DATASET EXTRACT:
══════════

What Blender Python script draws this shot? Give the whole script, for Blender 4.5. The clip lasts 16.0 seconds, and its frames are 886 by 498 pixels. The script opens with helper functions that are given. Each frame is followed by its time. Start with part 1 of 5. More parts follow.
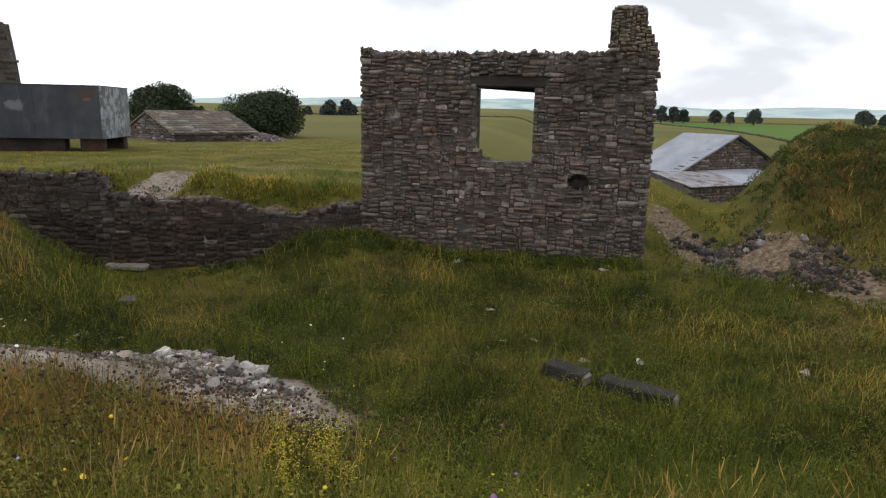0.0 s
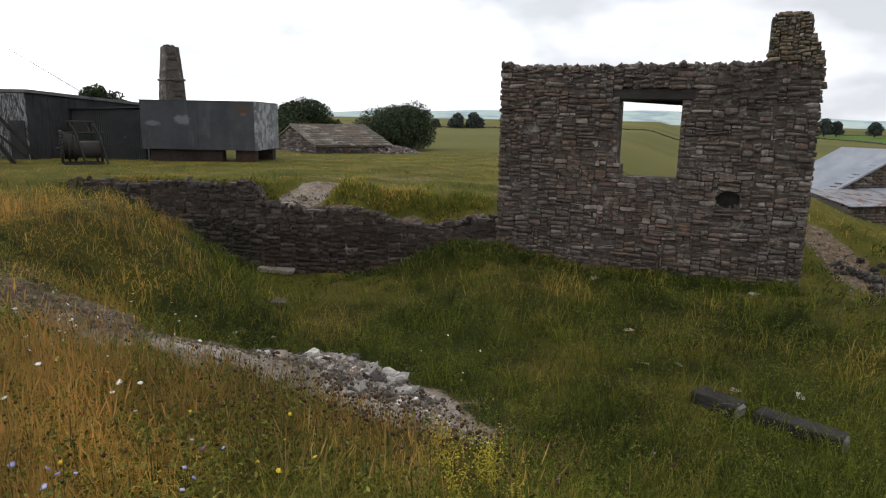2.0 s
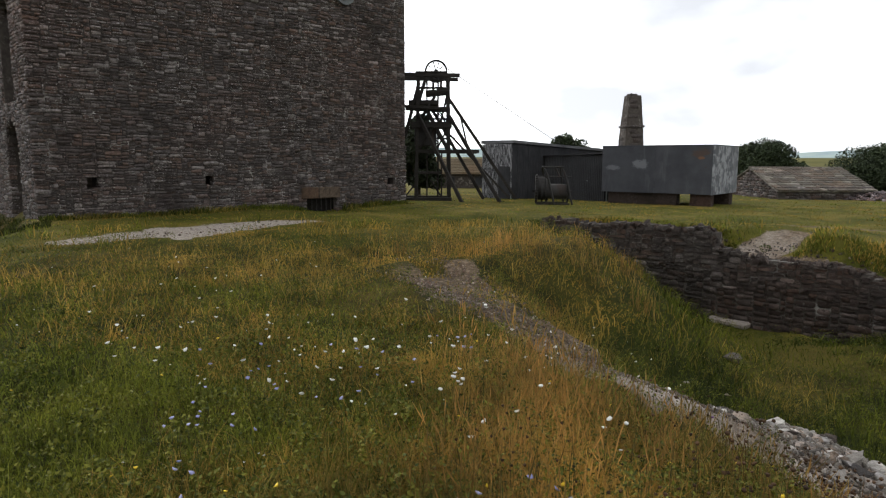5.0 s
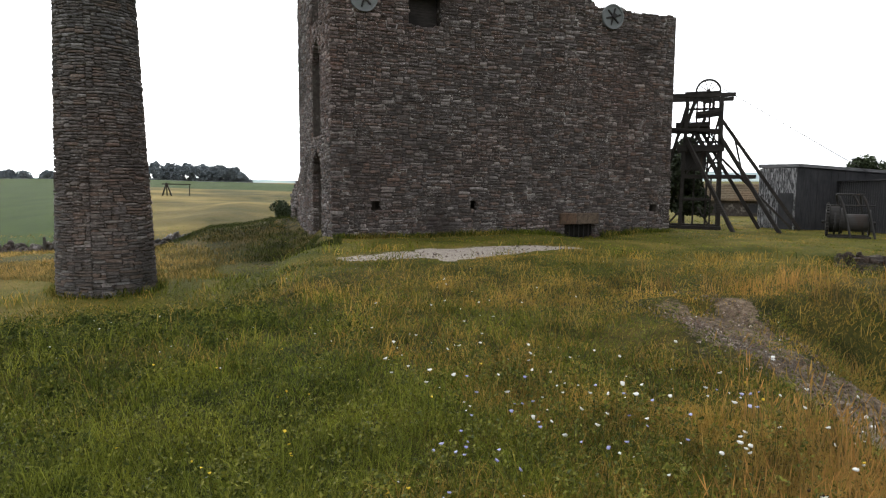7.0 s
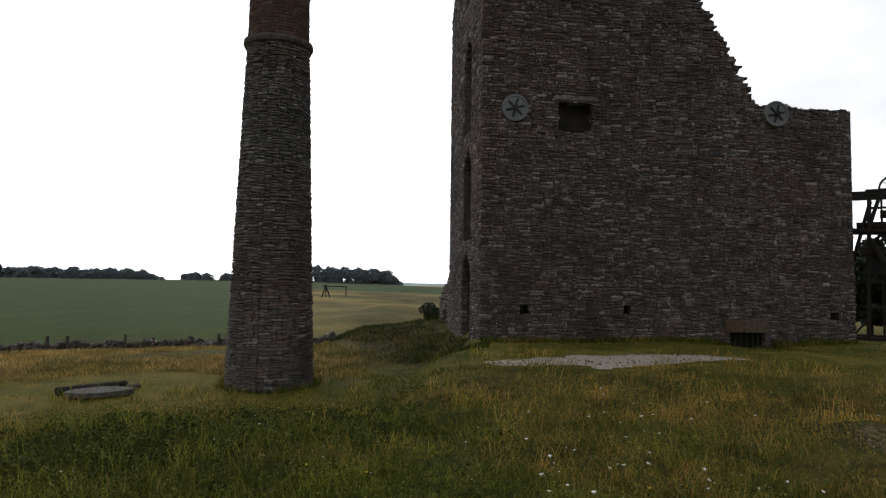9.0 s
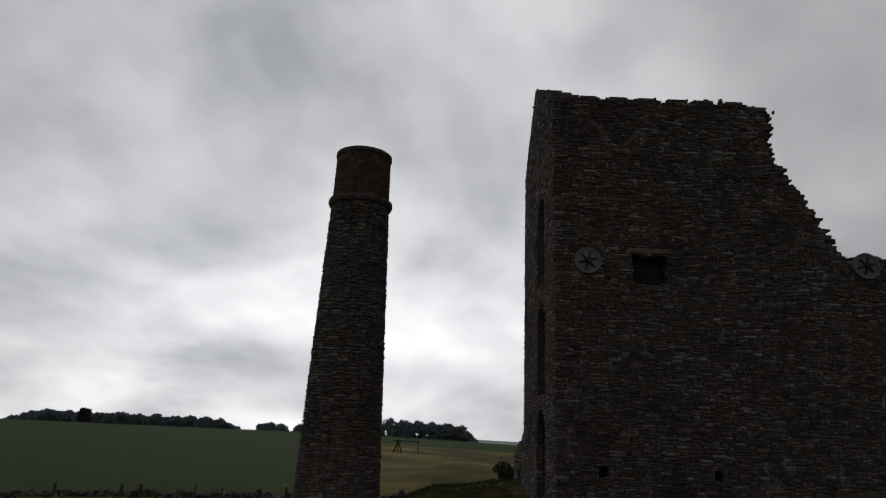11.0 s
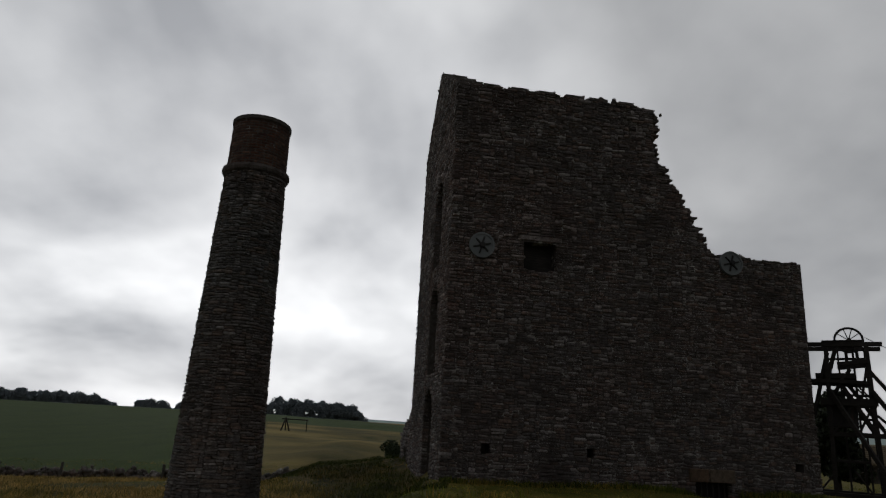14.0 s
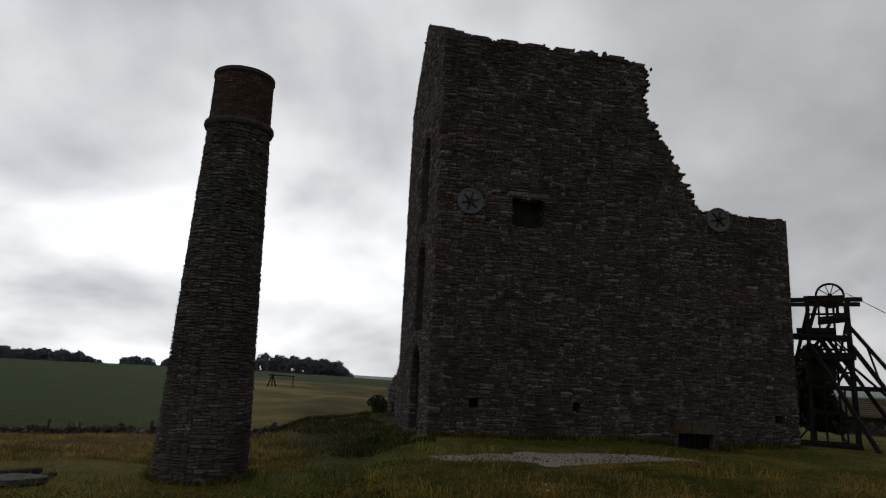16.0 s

══════════

EXERCISE:
Write out the listing above again, exactly, but with no pictures in the copy.

PROBLEM SOLUTION:
What Blender Python script draws this shot? Give the whole script, for Blender 4.5. The clip lasts 16.0 seconds, and its frames are 886 by 498 pixels. The script opens with helper functions that are given. Each frame is followed by its time. Start with part 1 of 5. More parts follow.
0.0 s
2.0 s
5.0 s
7.0 s
9.0 s
11.0 s
14.0 s
16.0 s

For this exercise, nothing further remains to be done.